Erst war bekannt geworden, dass die Staatsanwaltschaft gegen Boehringer Ingelheim wegen zurückgehaltener Informationen zu seinem Gerinnungshemmer Pradaxa (Dabigatran) ermittelt. Nun gibt es Vorwürfe gegen den Konkurrenten Bayer. Bei einer Zulassungsstudie für Xarelto (Rivaroxaban) sollen defekte Messgeräte verwendet worden sein. Die Europäische Arzneimittelbehörde (EMA) untersucht den Vorgang.
Bei Tests von Patienten sei in einer Gruppe ein nicht funktionstüchtiges Gerät zur Bestimmung der Gerinnungswerte verwendet worden. Bayer bestreitet das auf Nachfrage nicht, weist aber auf andere Studien hin, die die Ergebnisse aus der Zulassungsstudie betätigt hätten.
In der betroffenen Studie wurde Xarelto zur Schlaganfallprophylaxe bei mehr als 14.000 Patienten mit Vorhofflimmern mit dem Therapiestandard Warfarin verglichen. Das Risiko für Schlaganfälle und Thromboembolien konnte im Vergleich zu Warfarin um 21 Prozent gesenkt werden. Außerdem reduzierten sich unter Xarelto das Auftreten von Herzinfarkten sowie die Gesamtsterblichkeit. Die Blutungsraten waren mit denen von Warfarin vergleichbar.
Die defekten Geräte wurden ausschließlich in der Vergleichsgruppe angewendet. Die EMA befürchtet, dass sich die Gerinnungswerte durch die falsche Messung negativ auf die Werte der Warfarin-Gruppe auswirken. Dadurch könnte das Ergebnis der Studie zugunsten von Xarelto verfälscht worden sein.

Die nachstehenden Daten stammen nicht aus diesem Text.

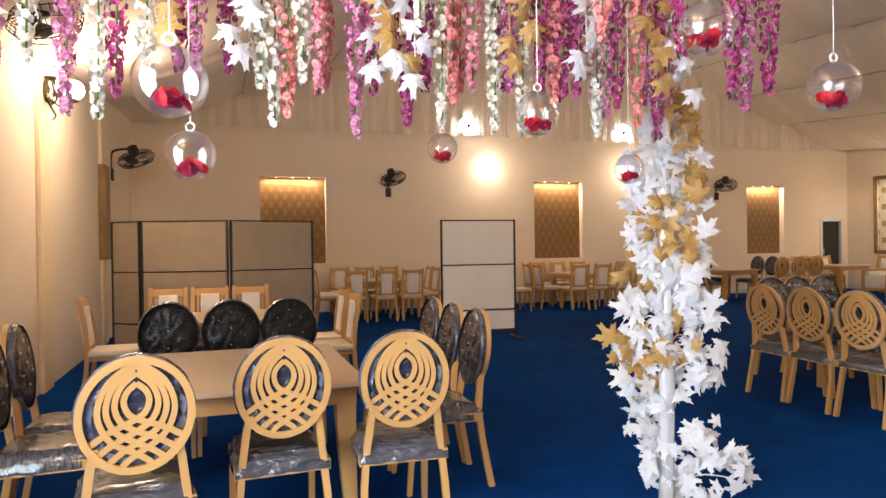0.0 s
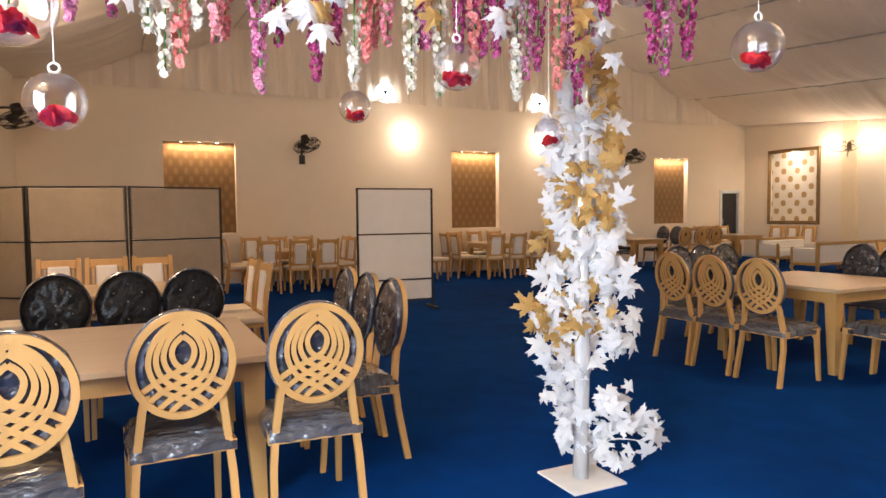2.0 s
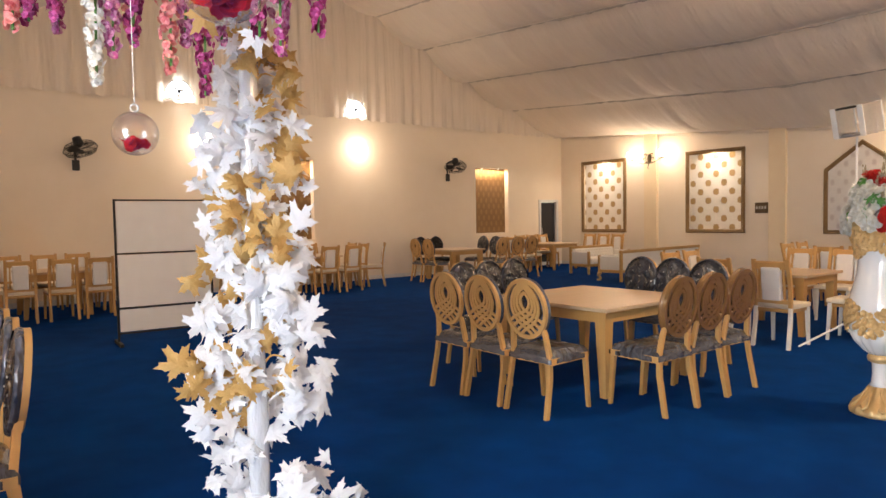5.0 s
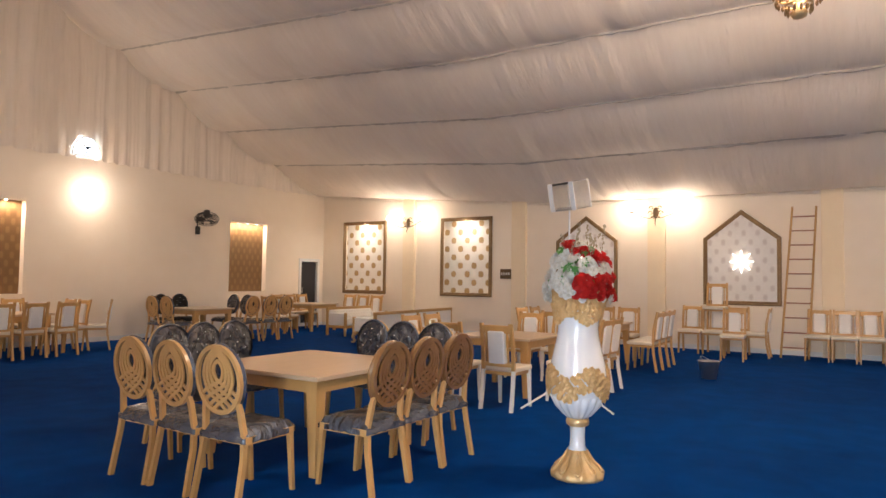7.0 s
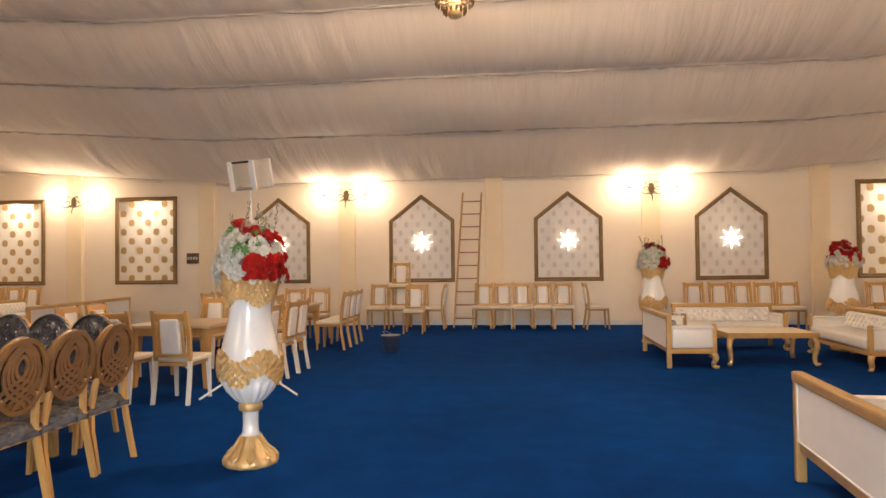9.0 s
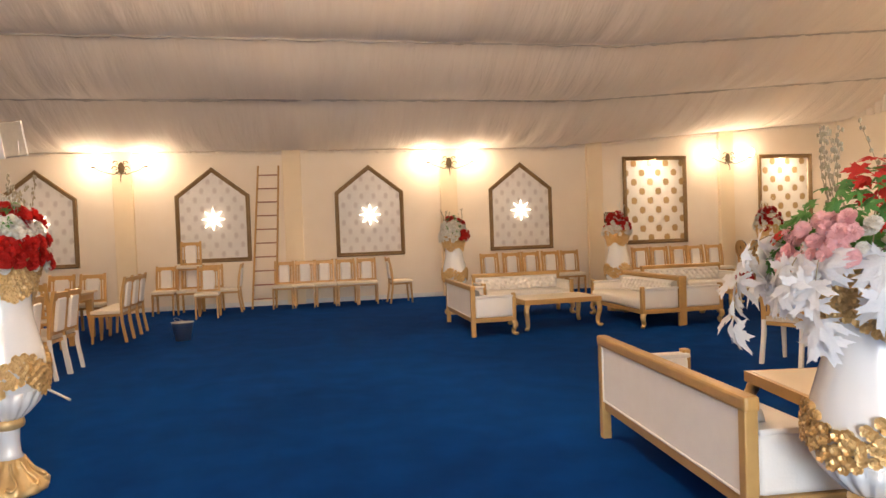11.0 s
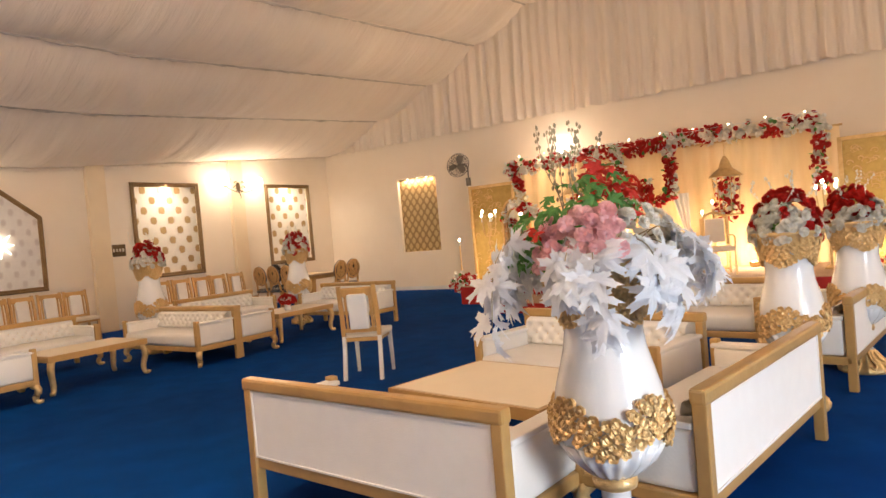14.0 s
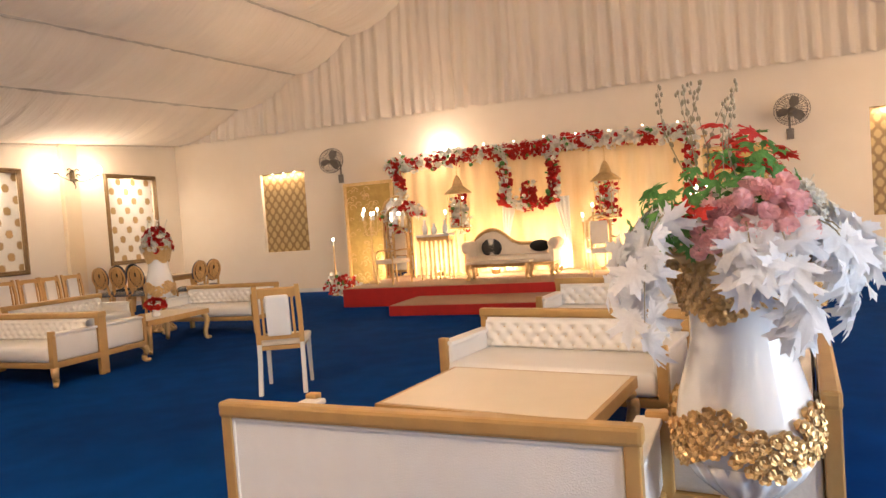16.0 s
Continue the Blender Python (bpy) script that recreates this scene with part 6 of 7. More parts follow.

Sollte sich der Verdacht bestätigen, stehen Bayer empfindliche Umsatzeinbußen ins Haus. Xarelto ist der Blockbuster des Konzerns mit einem Jahresumsatz von zuletzt 1,7 Milliarden Euro. Zusätzlich muss mit Strafzahlungen und einem herben Imageverlust gerechnet werden. Die Bayer-Aktie rauschte bereits in den Keller.
Die US-Arzneimittelbehörde FDA hat ebenfalls Untersuchungen eingeleitet. In den USA ist das Thema noch brisanter: Wie die Konkurrenten Boehringer und Pfizer (Eliquis, Apixaban) muss sich Bayer bereits mit Klagen von Patienten auseinandersetzen. Die Gerinnungshemmer der drei Konzerne werden für Blutungen und Todesfälle verantwortlich gemacht. Boehringer hatte in einem Vergleich im vergangenen Jahr 650 Millionen US-Dollar (rund 470 Millionen Euro) gezahlt, um die Klagewelle beizulegen.
Auch in Deutschland war die Zahl der gemeldeten Todesfälle unter Xarelto in den Jahren nach der Zulassungserteilung deutlich angestiegen. Bereits zwischen 2011 und 2012 war die Zahl der dem BfArM gemeldeten Verdachtsberichte von 58 auf 72 gestiegen. 2013 lagen 102 Verdachtsberichte zu Todesfällen vor. Nach Ansicht des Bundesinstituts für Arzneimittel und Medizinprodukte (BfArM) könnte der Anstieg der Meldungen aber auch auf gestiegene Verordnungszahlen oder stärkere öffentliche Aufmerksamkeit für ein Mittel zurückzuführen sein. Aktuell werden Patenten von der Behörde aufgefordert, die Behandlung keinesfalls ohne Rücksprache mit dem Arzt zu unterbrechen.